■ **Input**:
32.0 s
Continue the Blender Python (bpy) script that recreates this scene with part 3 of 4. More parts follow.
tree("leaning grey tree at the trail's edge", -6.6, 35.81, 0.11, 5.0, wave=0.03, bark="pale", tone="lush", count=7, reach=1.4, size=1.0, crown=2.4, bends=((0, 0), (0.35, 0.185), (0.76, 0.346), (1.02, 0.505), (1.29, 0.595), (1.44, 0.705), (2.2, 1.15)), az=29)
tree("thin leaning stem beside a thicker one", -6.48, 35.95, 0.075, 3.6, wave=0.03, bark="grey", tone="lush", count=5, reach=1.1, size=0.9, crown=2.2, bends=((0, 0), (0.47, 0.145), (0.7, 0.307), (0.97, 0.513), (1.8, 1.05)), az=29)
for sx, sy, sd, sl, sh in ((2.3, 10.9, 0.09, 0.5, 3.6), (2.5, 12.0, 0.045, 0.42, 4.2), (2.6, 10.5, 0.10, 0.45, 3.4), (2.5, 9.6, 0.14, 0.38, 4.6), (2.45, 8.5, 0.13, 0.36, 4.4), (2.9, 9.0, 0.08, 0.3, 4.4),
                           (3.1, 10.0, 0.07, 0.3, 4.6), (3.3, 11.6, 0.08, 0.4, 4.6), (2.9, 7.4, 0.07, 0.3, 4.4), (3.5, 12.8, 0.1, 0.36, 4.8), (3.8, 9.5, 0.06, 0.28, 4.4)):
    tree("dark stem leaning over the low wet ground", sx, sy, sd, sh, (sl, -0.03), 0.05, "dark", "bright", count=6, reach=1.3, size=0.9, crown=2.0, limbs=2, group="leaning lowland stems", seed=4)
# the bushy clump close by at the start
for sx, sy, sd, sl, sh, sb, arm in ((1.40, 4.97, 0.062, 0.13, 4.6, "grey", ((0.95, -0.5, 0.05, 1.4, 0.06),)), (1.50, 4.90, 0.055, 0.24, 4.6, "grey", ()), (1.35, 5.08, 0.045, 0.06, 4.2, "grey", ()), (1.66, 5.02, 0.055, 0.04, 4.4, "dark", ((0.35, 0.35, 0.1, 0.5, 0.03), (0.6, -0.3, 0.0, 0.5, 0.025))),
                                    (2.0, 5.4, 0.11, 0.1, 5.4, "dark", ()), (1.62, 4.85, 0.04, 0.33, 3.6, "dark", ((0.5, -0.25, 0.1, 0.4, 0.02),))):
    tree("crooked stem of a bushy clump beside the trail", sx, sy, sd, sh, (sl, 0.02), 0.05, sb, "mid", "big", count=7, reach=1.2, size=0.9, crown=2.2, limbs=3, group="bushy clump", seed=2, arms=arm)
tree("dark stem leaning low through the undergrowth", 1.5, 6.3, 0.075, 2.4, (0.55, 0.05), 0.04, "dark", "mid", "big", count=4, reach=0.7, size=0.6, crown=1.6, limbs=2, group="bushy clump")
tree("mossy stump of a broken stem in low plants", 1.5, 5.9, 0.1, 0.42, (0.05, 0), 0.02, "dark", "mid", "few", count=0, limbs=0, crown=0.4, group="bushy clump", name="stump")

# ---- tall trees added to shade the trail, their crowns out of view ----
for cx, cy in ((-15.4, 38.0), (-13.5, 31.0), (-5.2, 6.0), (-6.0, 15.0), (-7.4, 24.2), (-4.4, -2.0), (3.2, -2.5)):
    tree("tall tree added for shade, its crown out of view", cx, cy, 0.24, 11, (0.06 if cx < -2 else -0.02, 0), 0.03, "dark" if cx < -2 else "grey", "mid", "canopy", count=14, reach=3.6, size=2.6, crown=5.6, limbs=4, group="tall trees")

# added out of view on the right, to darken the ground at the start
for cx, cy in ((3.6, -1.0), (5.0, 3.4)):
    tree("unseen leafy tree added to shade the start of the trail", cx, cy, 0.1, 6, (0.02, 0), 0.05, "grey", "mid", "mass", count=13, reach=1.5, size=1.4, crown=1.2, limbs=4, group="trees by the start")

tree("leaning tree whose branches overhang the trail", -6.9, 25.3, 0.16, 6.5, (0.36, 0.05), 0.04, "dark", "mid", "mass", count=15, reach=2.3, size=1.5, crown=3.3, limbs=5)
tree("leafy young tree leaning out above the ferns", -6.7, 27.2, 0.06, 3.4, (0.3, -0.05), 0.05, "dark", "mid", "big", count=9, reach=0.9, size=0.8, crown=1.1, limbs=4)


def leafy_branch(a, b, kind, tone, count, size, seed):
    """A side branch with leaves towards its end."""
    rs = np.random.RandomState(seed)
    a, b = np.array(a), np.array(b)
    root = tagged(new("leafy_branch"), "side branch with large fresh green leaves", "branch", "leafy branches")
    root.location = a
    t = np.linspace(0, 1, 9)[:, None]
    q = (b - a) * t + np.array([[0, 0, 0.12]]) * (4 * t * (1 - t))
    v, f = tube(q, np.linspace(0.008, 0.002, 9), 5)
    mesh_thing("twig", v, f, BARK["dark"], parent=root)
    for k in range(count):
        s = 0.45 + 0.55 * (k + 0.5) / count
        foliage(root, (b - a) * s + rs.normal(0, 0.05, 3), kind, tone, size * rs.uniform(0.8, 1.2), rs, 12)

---

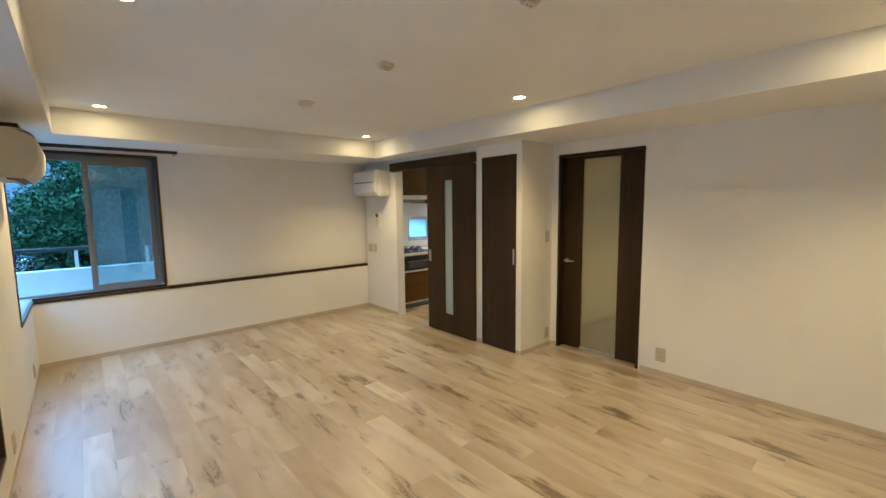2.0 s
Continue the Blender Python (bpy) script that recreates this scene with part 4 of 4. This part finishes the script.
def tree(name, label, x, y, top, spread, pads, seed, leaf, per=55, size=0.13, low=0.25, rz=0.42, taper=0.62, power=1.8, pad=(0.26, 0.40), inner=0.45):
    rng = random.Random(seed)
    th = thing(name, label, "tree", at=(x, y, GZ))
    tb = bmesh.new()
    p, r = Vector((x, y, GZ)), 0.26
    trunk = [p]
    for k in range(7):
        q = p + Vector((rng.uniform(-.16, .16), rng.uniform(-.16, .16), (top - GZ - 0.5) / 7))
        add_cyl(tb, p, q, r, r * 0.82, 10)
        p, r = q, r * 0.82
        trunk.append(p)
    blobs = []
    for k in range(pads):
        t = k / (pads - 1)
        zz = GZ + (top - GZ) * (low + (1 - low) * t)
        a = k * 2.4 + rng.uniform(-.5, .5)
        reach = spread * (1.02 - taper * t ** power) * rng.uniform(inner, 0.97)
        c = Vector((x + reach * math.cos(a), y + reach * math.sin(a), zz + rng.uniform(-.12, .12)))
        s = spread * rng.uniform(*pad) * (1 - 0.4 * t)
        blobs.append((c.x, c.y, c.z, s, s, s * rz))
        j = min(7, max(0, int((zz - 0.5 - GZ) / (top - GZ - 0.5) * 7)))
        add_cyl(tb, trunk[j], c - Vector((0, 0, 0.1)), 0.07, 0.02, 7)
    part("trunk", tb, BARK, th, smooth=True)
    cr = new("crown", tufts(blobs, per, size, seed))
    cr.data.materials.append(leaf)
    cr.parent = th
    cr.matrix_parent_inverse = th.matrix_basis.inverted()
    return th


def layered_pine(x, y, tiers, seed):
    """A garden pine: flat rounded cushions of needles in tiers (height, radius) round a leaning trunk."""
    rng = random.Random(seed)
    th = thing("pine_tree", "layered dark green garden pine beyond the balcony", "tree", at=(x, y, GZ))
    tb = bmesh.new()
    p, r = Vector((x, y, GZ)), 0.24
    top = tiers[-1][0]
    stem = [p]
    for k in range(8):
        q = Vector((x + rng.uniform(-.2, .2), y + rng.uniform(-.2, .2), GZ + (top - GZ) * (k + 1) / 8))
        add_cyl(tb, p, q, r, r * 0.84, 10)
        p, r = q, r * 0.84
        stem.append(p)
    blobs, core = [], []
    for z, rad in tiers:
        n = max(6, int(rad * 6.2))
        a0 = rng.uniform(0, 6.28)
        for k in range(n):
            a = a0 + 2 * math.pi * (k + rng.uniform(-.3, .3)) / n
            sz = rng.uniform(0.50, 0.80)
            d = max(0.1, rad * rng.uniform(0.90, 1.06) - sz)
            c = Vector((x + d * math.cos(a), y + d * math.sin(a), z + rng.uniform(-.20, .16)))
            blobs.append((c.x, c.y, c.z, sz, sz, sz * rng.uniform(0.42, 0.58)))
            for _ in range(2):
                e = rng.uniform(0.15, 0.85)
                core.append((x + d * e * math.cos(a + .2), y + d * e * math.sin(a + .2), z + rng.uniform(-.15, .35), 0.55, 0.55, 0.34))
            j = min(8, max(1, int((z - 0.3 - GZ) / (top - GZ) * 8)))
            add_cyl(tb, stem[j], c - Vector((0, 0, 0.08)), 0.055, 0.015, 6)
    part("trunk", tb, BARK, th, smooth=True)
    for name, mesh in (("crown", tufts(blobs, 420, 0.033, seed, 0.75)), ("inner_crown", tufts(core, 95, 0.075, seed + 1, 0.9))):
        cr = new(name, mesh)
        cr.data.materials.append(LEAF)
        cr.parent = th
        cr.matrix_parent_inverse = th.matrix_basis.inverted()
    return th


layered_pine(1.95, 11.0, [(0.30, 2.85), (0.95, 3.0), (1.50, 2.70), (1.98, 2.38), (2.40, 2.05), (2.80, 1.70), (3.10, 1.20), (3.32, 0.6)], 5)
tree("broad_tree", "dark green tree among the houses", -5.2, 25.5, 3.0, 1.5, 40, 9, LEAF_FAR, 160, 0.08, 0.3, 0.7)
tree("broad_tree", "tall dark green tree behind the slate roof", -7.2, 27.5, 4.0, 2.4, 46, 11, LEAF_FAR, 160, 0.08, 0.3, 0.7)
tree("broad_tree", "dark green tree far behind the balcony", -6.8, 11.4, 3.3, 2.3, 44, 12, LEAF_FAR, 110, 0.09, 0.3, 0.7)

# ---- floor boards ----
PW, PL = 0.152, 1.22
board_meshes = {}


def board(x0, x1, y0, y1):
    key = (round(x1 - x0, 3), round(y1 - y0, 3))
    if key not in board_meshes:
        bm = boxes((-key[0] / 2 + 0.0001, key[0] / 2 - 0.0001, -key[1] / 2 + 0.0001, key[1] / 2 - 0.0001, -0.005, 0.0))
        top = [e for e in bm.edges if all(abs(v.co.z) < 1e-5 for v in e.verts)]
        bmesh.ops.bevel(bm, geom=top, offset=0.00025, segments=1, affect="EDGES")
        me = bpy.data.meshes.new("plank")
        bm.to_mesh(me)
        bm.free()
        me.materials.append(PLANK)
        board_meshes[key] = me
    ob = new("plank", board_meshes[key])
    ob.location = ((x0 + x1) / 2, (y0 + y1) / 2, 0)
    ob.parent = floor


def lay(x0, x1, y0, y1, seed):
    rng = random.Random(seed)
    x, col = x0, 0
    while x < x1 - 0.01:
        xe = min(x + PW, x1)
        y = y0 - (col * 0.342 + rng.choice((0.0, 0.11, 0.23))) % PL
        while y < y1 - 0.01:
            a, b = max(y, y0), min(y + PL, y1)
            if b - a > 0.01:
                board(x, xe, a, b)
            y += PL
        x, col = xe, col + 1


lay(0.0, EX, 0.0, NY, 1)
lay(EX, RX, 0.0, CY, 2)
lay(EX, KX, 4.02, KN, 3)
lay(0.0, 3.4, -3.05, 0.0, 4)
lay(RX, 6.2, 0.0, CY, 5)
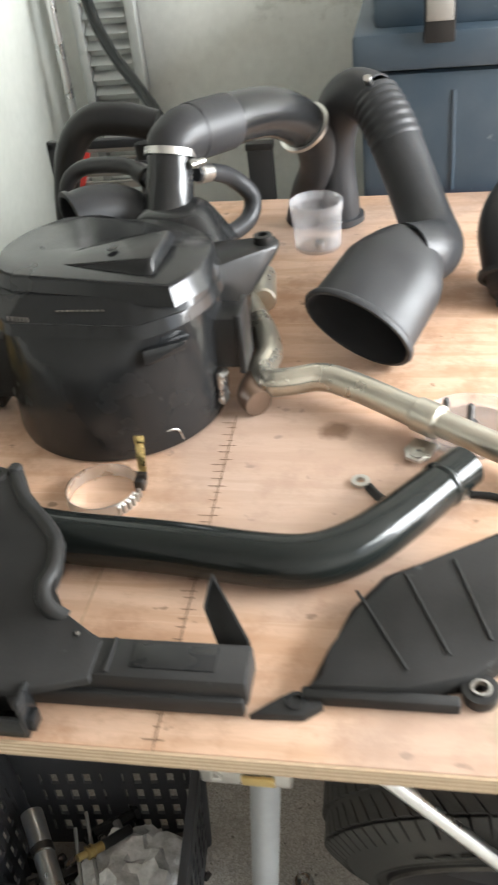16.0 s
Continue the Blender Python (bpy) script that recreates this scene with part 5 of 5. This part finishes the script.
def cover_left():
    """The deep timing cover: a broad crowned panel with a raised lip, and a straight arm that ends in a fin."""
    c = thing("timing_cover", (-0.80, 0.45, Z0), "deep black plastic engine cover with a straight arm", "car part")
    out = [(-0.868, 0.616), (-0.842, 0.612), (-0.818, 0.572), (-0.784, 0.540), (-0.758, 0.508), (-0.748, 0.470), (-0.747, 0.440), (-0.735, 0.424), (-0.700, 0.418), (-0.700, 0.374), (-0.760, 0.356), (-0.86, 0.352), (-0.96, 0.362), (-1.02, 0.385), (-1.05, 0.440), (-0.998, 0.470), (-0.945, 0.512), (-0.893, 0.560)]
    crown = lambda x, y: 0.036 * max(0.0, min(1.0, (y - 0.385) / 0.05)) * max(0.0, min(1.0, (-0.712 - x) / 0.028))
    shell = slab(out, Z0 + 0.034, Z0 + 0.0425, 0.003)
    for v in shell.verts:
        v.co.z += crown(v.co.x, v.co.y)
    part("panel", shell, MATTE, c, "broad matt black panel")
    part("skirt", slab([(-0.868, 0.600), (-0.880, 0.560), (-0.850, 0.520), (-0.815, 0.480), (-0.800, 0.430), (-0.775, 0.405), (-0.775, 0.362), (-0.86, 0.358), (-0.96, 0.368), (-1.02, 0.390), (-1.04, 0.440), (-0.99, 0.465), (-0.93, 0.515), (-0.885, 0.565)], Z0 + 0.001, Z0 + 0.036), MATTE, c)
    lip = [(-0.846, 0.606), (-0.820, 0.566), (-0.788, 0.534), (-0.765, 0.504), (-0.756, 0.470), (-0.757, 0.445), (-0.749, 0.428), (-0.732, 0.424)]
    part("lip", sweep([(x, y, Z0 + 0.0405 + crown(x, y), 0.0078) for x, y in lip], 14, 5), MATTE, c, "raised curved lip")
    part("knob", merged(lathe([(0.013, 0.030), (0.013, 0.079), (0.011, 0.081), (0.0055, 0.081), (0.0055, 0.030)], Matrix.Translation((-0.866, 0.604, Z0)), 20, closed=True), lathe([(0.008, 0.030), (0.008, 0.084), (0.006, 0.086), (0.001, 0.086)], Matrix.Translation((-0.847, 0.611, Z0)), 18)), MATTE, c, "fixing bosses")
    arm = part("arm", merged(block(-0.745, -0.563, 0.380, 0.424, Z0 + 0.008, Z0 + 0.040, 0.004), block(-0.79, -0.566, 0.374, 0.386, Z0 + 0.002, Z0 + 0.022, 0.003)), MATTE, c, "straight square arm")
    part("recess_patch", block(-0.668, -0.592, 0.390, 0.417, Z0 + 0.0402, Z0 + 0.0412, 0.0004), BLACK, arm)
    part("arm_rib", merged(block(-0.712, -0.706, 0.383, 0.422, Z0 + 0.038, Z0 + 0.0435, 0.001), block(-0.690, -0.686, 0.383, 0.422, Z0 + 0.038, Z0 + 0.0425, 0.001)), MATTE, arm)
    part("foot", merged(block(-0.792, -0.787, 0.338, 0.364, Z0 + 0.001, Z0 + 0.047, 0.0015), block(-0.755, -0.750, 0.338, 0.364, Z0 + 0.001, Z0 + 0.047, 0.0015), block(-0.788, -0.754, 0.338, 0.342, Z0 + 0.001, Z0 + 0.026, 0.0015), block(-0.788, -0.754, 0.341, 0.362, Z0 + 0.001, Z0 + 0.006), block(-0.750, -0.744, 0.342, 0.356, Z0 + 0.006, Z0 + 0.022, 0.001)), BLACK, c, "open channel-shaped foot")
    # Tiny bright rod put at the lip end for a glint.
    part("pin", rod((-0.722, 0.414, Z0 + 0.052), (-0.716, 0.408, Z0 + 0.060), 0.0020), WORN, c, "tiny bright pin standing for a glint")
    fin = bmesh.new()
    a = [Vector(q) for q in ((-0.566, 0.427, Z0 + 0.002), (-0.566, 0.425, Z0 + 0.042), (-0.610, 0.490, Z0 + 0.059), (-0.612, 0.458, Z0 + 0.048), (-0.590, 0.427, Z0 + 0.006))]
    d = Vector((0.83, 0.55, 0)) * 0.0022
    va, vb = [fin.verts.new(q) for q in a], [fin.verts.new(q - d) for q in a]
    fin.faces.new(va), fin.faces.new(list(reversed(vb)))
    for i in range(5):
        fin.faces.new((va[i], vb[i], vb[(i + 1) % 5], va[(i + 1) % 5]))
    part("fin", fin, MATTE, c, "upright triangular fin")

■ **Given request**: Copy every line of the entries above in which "script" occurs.

■ **Full answer**:
Continue the Blender Python (bpy) script that recreates this scene with part 3 of 4. More parts follow.
Continue the Blender Python (bpy) script that recreates this scene with part 4 of 4. This part finishes the script.
Continue the Blender Python (bpy) script that recreates this scene with part 5 of 5. This part finishes the script.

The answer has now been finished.